Now they are investing in sports radio.

Could it be much longer before we see CBS Sports The Magazine or a broadband channel called NBCSports3.com?
The recent moves by NBC Sports and CBS Sports to join ESPN and Fox Sports in the network radio business make sense. The moves allow CBS and NBC to expand their sports content to a new platform and allow them to market their cable channels as well, almost as barker channels.

And, most importantly, the moves could help out these networks’ bottom lines.

In a recent report, Wells Fargo analyst Marci Ryvicker pegged the national sports radio market at about $150 million. While Ryvicker said ESPN now dominates sports radio, she added, “we believe that CBS’s new network could garner a significant share of the market as early as 2013.”

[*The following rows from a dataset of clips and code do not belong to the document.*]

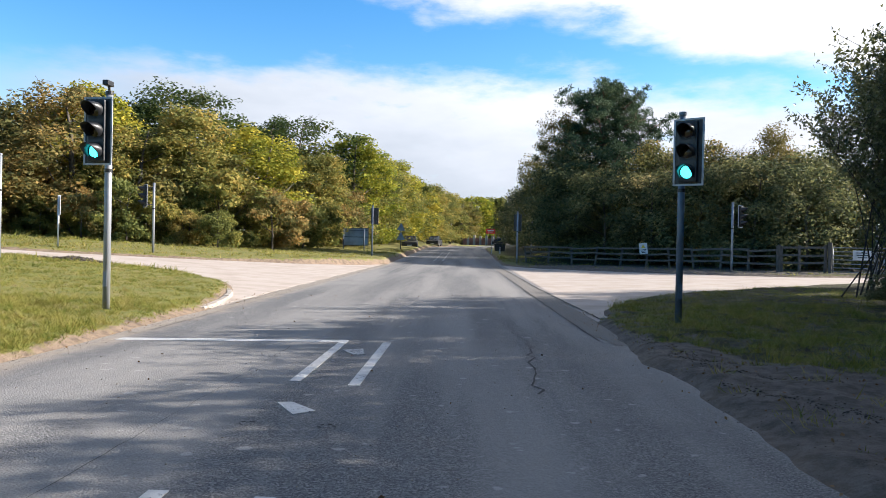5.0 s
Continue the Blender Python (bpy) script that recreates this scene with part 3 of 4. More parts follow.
traffic_signal(-4.62, 11.85, 0.12, 3.60, -7, (0.082, -0.423), "grey steel traffic signal showing green, detector on top", detector=True)
traffic_signal(4.86, 12.28, 0.10, 3.50, -35, (0.217, -0.36), "blue-grey traffic signal showing green on the shaded verge", BLUE_STEEL)
traffic_signal(-13.55, 33.75, 0.60, 3.30, -46, (0.0, -0.42), "thin grey traffic signal facing the side road", lit=False, drop=0.58)
traffic_signal(-13.6, 22.6, 0.60, 3.30, -98, (0.0, -0.42), "thin grey traffic signal on the verge, seen from behind", lit=False, drop=0.52)
traffic_signal(-4.85, 47.0, 0.12, 3.60, 178, (-0.12, -0.2), "dark traffic signal facing oncoming traffic", BLUE_STEEL, lit=False)
traffic_signal(14.42, 35.95, 0.20, 3.45, 44, (0.0, -0.42), "thin grey traffic signal facing the gated track", lit=False)
traffic_signal(4.62, 46.7, 0.12, 3.35, 172, (0.0, -0.2), "grey traffic signal facing away under dark trees", lit=False)

# ---------------------------------------------------------------- signs and posts
SIGN_BACK = plain("grey_sign_back", (0.25, 0.30, 0.34), 0.5, 0.3, 0.2, 1.5)
SIGN_FRAME = plain("dark_sign_frame", (0.06, 0.08, 0.10), 0.5, 0.3)
WHITE = plain("white_paint", (0.58, 0.58, 0.56), 0.5, 0, 0.1)
YELLOW = plain("yellow_paint", (0.65, 0.47, 0.05), 0.5)
RED = plain("red_paint", (0.65, 0.03, 0.02), 0.45)
INK = plain("dark_print", (0.03, 0.03, 0.03), 0.6)


def big_sign(x, y, z):
    s = holder("direction_sign", pose(x, y, z, 0, 0, 8), "large road sign seen from behind, grey back on posts", "road sign")
    part("panel", box_bm(1.95, 0.03, 1.32, (0.95, 0, 1.30), 0.01), SIGN_BACK, s)
    put("rim", *frame_bm(2.0, 1.37, 0.05, 0.05, (0.95, -0.005, 1.30)), SIGN_FRAME, s)
    part("rail", box_bm(1.95, 0.03, 0.06, (0.95, -0.03, 1.28), 0.005), SIGN_FRAME, s)
    part("rail", box_bm(1.95, 0.03, 0.06, (0.95, -0.03, 1.80), 0.005), SIGN_FRAME, s)
    for px in (0.02, 1.62):
        put("post", *tube([(px, -0.09, -0.3), (px, -0.09, 1.9)], [0.045, 0.045], 10), SIGN_FRAME, s, smooth=True)


big_sign(-8.25, 55.7, 0.42)


def edge_on_sign(x, y, z):
    s = holder("roadside_sign", pose(x, y, z, 0, 0, 122), "pale narrow roadside sign on a thin post, seen edge-on", "road sign")
    put("post", *tube([(0, 0, -0.3), (0, 0, 2.42)], [0.042, 0.042], 10), WHITE, s, smooth=True)
    part("panel", box_bm(0.5, 0.03, 0.9, (-0.1, -0.06, 1.95), 0.006), WHITE, s)


edge_on_sign(-17.6, 32.8, 0.80)


def triangle_sign(x, y, z):
    s = holder("warning_sign", pose(x, y, z, 0, 0, 5), "two triangular warning signs on a post, seen from behind", "road sign")
    put("post", *tube([(0, 0, -0.3), (0, 0, 2.6)], [0.04, 0.04], 10), SIGN_FRAME, s, smooth=True)
    for zc in (2.0, 1.15):
        v = [(-0.42, y2, zc) for y2 in (-0.06, -0.03)] + [(0.42, y2, zc) for y2 in (-0.06, -0.03)] + [(0, y2, zc + 0.74) for y2 in (-0.06, -0.03)]
        put("plate", v, [(0, 2, 4), (1, 5, 3), (0, 1, 3, 2), (2, 3, 5, 4), (4, 5, 1, 0)], SIGN_BACK, s)


triangle_sign(-4.7, 66.0, 0.42)
for px, py in ((3.75, 67.8), (4.45, 66.1)):
    s = holder("marker_post", pose(px, py, 0.40), "short white verge marker post", "marker post", "verge marker posts")
    part("post_body", box_bm(0.10, 0.07, 0.85, (0, 0, 0.30), 0.01), WHITE, s)
    part("reflector", box_bm(0.06, 0.012, 0.12, (0, -0.04, 0.58), 0.003), RED, s)

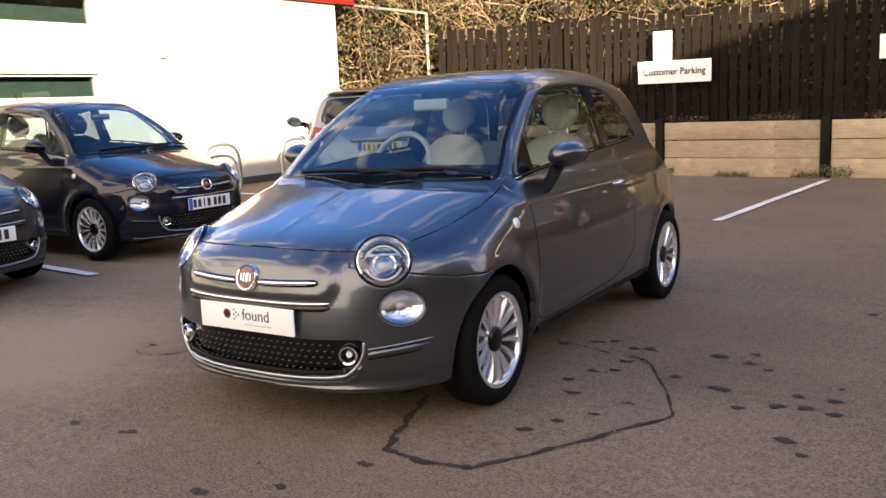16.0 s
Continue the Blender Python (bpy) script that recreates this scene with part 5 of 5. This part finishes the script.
def leaves(count, area, size, seed, spread=0.16):
    """Many small folded leaves in a box-shaped thicket."""
    r = np.random.RandomState(seed)
    (x0, x1), (y0, y1), (z0, z1) = area
    clumps = np.stack([r.uniform(x0, x1, 400), r.uniform(y0, y1, 400), r.uniform(z0, z1, 400)], 1)
    c = clumps[r.randint(0, 400, count)] + r.normal(0, spread, (count, 3))
    a = r.normal(0, 1, (count, 3))
    a /= np.linalg.norm(a, axis=1, keepdims=True)
    b = np.cross(a, r.normal(0, 1, (count, 3)))
    b /= np.linalg.norm(b, axis=1, keepdims=True)
    n = np.cross(a, b)
    s = size * r.uniform(0.6, 1.4, (count, 1))
    quads = np.stack([c - a * s, c + b * s * 0.5 + n * s * 0.15, c + a * s, c - b * s * 0.5 + n * s * 0.15], 1).reshape(-1, 3)
    me = bpy.data.meshes.new("leaves")
    f = np.arange(count * 4).reshape(-1, 4)
    me.from_pydata(quads.tolist(), [], f.tolist())
    return me


IVY = leafy("ivy_leaves", (0.010, 0.012, 0.004), (0.042, 0.040, 0.014))
DRY = leafy("dry_leaves", (0.035, 0.023, 0.010), (0.085, 0.058, 0.026))
TWIG = mottled("pale_twigs", (0.23, 0.165, 0.10), 0.8, 30, 0.35)
TWIGDARK = mottled("brown_twigs", (0.075, 0.05, 0.032), 0.8, 30, 0.35)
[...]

Some observers believe CBS Sports is in the best position to claim a large chunk of the market, after ESPN. When it launches Jan. 2, CBS Sports says, it will be carried on 67 Cumulus stations and will launch in nine of the top 10 markets.

“This looks like one of those cases where it will add up for both sides: Cumulus provides the distribution and CBS provides the content,” said Tom Taylor, a radio industry analyst with Radio-Info.

CBS Sports executives say the move is more about finding a place for its sports content than anything else.

“We think the sector has been unchallenged, and we believe we have the product that can make it work,” said Dan Mason, president and CEO of CBS Radio. “This deal puts us into this market that we haven’t participated in on a network basis.”

CBS already operates a radio network through Dial Global (which is formerly Westwood One), but that network focuses on news, not sports.

The incumbent sports radio networks — ESPN and Fox Sports — aren’t ready to cede ground to CBS Sports or NBC Sports yet.

“People have seen our growth, and they’ve seen what’s happening in sports radio,” said Traug Keller, ESPN’s senior vice president of production and business divisions. “The model is different now.”

The model is so different now that, in fact, neither of the incumbents describe their business as radio anymore.

“Radio is an antiquated term. It’s not radio. It’s audio,” said Don Martin, head of Fox Sports Radio and senior vice president of sports programming for Premiere Networks, a radio syndication company. “If you’re not solidified on all of these platforms, you should just get out of the business. You need to be where the listener is.”

Rather than adopt ESPN’s national model, in which ESPN shows are heard across the country, Taylor believes CBS Sports will follow a more regional approach. In fact, he predicts that next year WFAN’s Mike Francesa will be heard on CBS/Cumulus stations in upstate New York and New England.

“CBS’s plan allows for a lot of regionalization,” Taylor said.

Compared with television, radio is hardly a big business. But the amount of interest that broadcasters are now showing in the sports radio business demonstrates how far they’ve moved to compete on any platform.